▸ **Directive**
Everything in the data should be repeated exactly, save for the images.

▸ **Dataset content**
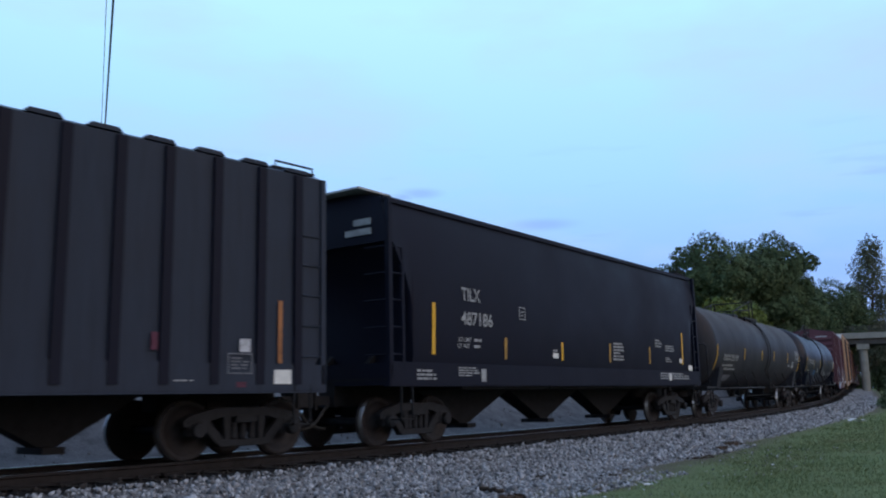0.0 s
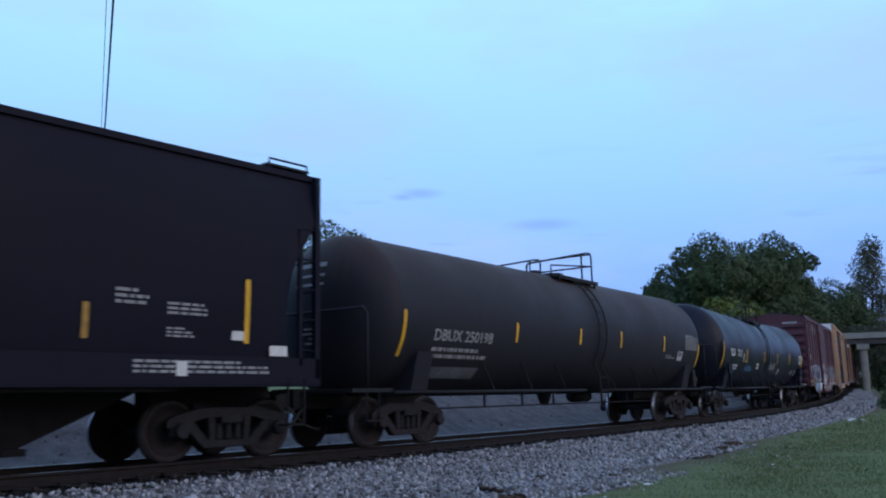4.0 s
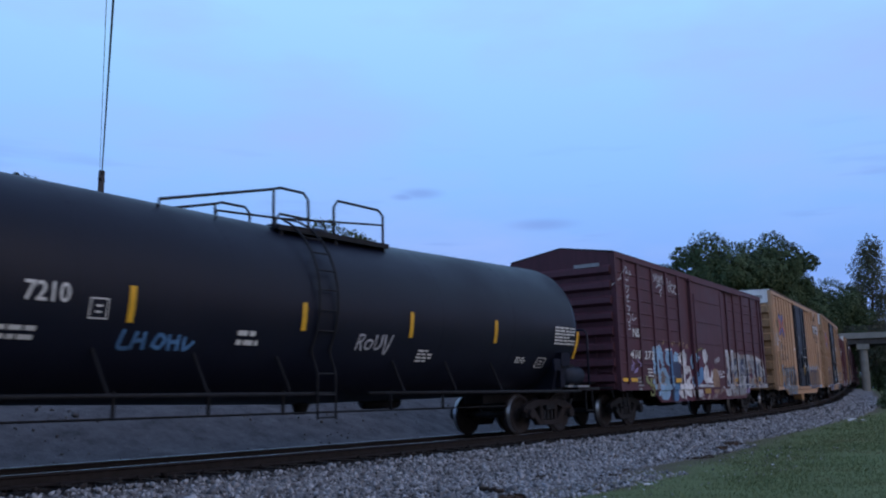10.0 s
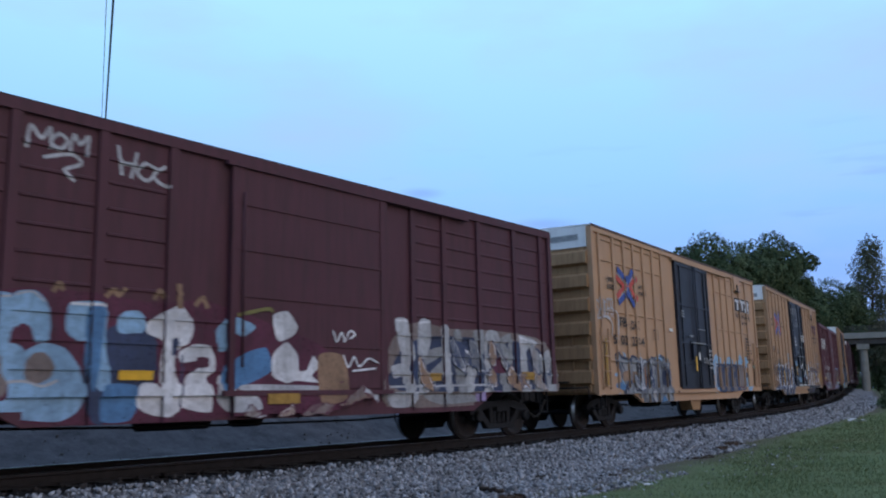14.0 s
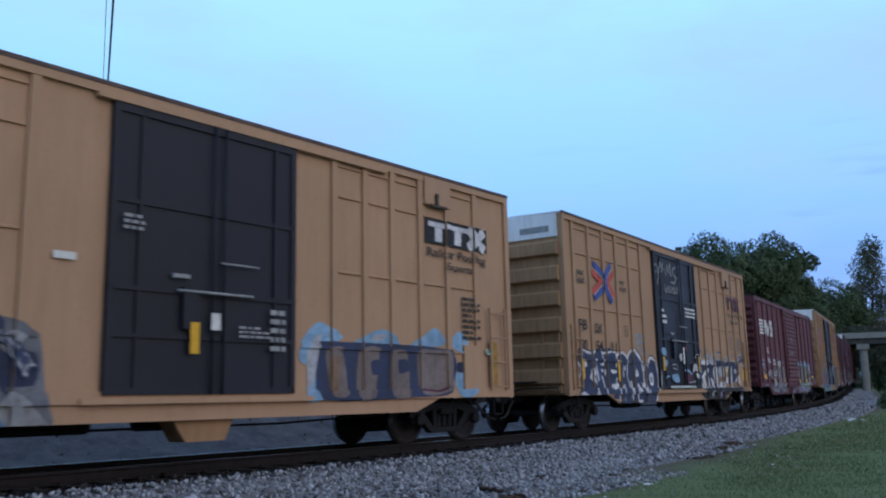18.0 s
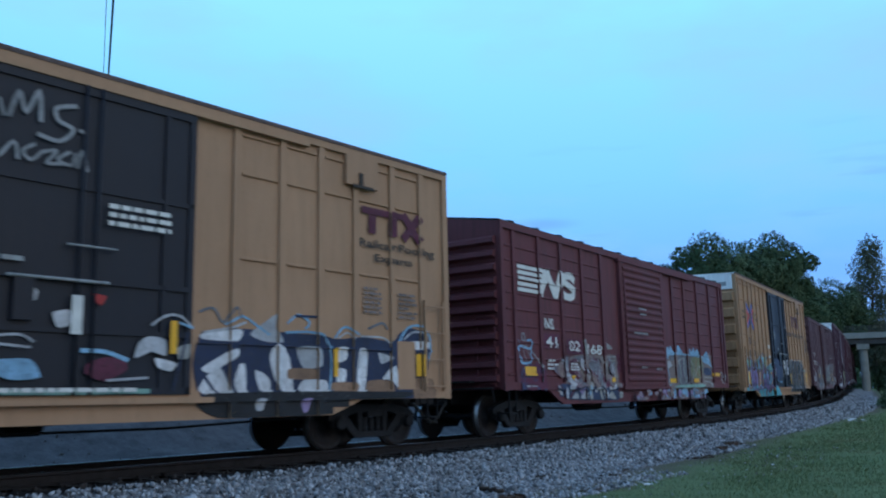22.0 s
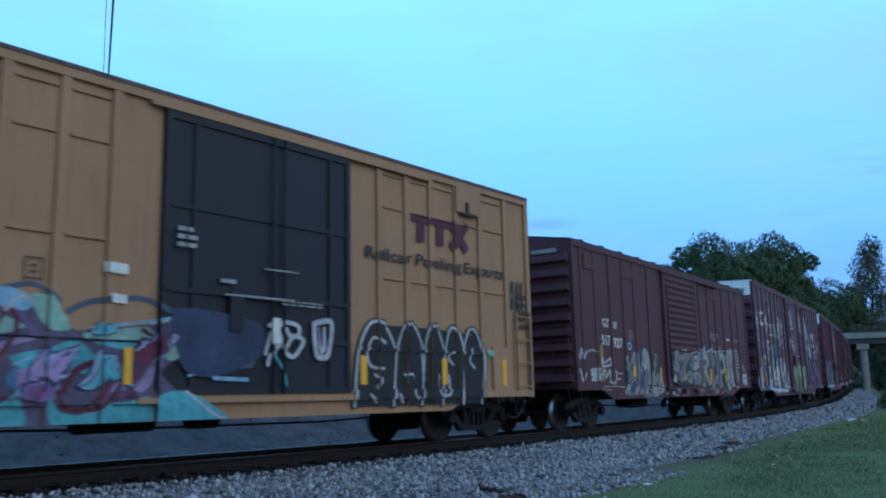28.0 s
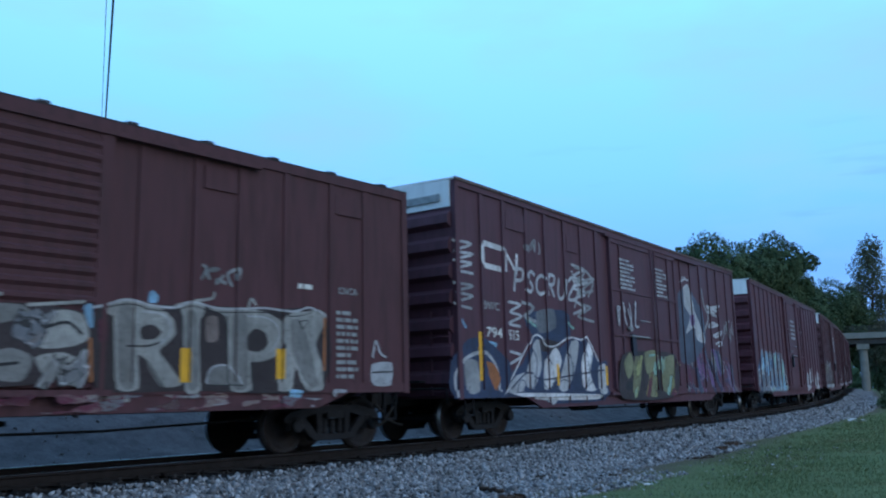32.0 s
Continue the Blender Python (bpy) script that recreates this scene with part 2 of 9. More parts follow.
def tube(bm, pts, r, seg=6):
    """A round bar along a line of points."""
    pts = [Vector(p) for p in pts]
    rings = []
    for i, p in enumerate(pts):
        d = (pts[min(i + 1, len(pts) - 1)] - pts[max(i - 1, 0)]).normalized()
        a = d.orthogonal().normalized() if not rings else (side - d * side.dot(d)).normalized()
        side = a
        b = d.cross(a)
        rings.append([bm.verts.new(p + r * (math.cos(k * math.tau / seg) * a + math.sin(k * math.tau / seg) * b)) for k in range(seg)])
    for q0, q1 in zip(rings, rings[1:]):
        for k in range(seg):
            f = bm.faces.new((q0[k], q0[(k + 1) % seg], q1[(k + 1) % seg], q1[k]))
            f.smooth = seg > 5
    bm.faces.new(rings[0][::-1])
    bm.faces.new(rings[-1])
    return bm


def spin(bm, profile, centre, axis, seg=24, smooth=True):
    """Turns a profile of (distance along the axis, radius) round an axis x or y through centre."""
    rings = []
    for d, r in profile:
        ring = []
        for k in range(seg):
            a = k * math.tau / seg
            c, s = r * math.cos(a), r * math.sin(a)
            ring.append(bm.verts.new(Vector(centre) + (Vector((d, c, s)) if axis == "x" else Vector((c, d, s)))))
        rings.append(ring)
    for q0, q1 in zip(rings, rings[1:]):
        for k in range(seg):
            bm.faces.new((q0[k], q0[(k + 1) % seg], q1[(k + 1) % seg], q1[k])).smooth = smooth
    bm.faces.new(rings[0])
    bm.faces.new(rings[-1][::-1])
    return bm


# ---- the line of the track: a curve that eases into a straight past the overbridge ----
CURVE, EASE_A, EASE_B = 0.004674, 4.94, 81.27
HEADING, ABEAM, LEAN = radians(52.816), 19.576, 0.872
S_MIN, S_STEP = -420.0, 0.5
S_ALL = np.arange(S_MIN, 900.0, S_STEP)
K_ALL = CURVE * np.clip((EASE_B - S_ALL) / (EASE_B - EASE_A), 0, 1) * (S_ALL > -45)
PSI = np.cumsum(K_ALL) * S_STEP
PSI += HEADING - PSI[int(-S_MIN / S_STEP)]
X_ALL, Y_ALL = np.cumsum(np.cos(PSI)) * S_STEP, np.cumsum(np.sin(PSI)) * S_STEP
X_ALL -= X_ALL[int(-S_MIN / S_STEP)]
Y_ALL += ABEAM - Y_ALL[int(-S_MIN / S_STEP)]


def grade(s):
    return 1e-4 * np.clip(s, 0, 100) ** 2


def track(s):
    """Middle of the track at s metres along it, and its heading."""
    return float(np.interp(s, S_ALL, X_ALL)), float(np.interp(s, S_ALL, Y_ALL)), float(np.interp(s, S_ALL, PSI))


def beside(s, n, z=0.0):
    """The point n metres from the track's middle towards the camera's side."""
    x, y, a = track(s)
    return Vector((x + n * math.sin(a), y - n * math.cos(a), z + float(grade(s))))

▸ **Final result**
0.0 s
4.0 s
10.0 s
14.0 s
18.0 s
22.0 s
28.0 s
32.0 s
Continue the Blender Python (bpy) script that recreates this scene with part 2 of 9. More parts follow.
def tube(bm, pts, r, seg=6):
    """A round bar along a line of points."""
    pts = [Vector(p) for p in pts]
    rings = []
    for i, p in enumerate(pts):
        d = (pts[min(i + 1, len(pts) - 1)] - pts[max(i - 1, 0)]).normalized()
        a = d.orthogonal().normalized() if not rings else (side - d * side.dot(d)).normalized()
        side = a
        b = d.cross(a)
        rings.append([bm.verts.new(p + r * (math.cos(k * math.tau / seg) * a + math.sin(k * math.tau / seg) * b)) for k in range(seg)])
    for q0, q1 in zip(rings, rings[1:]):
        for k in range(seg):
            f = bm.faces.new((q0[k], q0[(k + 1) % seg], q1[(k + 1) % seg], q1[k]))
            f.smooth = seg > 5
    bm.faces.new(rings[0][::-1])
    bm.faces.new(rings[-1])
    return bm


def spin(bm, profile, centre, axis, seg=24, smooth=True):
    """Turns a profile of (distance along the axis, radius) round an axis x or y through centre."""
    rings = []
    for d, r in profile:
        ring = []
        for k in range(seg):
            a = k * math.tau / seg
            c, s = r * math.cos(a), r * math.sin(a)
            ring.append(bm.verts.new(Vector(centre) + (Vector((d, c, s)) if axis == "x" else Vector((c, d, s)))))
        rings.append(ring)
    for q0, q1 in zip(rings, rings[1:]):
        for k in range(seg):
            bm.faces.new((q0[k], q0[(k + 1) % seg], q1[(k + 1) % seg], q1[k])).smooth = smooth
    bm.faces.new(rings[0])
    bm.faces.new(rings[-1][::-1])
    return bm


# ---- the line of the track: a curve that eases into a straight past the overbridge ----
CURVE, EASE_A, EASE_B = 0.004674, 4.94, 81.27
HEADING, ABEAM, LEAN = radians(52.816), 19.576, 0.872
S_MIN, S_STEP = -420.0, 0.5
S_ALL = np.arange(S_MIN, 900.0, S_STEP)
K_ALL = CURVE * np.clip((EASE_B - S_ALL) / (EASE_B - EASE_A), 0, 1) * (S_ALL > -45)
PSI = np.cumsum(K_ALL) * S_STEP
PSI += HEADING - PSI[int(-S_MIN / S_STEP)]
X_ALL, Y_ALL = np.cumsum(np.cos(PSI)) * S_STEP, np.cumsum(np.sin(PSI)) * S_STEP
X_ALL -= X_ALL[int(-S_MIN / S_STEP)]
Y_ALL += ABEAM - Y_ALL[int(-S_MIN / S_STEP)]


def grade(s):
    return 1e-4 * np.clip(s, 0, 100) ** 2


def track(s):
    """Middle of the track at s metres along it, and its heading."""
    return float(np.interp(s, S_ALL, X_ALL)), float(np.interp(s, S_ALL, Y_ALL)), float(np.interp(s, S_ALL, PSI))


def beside(s, n, z=0.0):
    """The point n metres from the track's middle towards the camera's side."""
    x, y, a = track(s)
    return Vector((x + n * math.sin(a), y - n * math.cos(a), z + float(grade(s))))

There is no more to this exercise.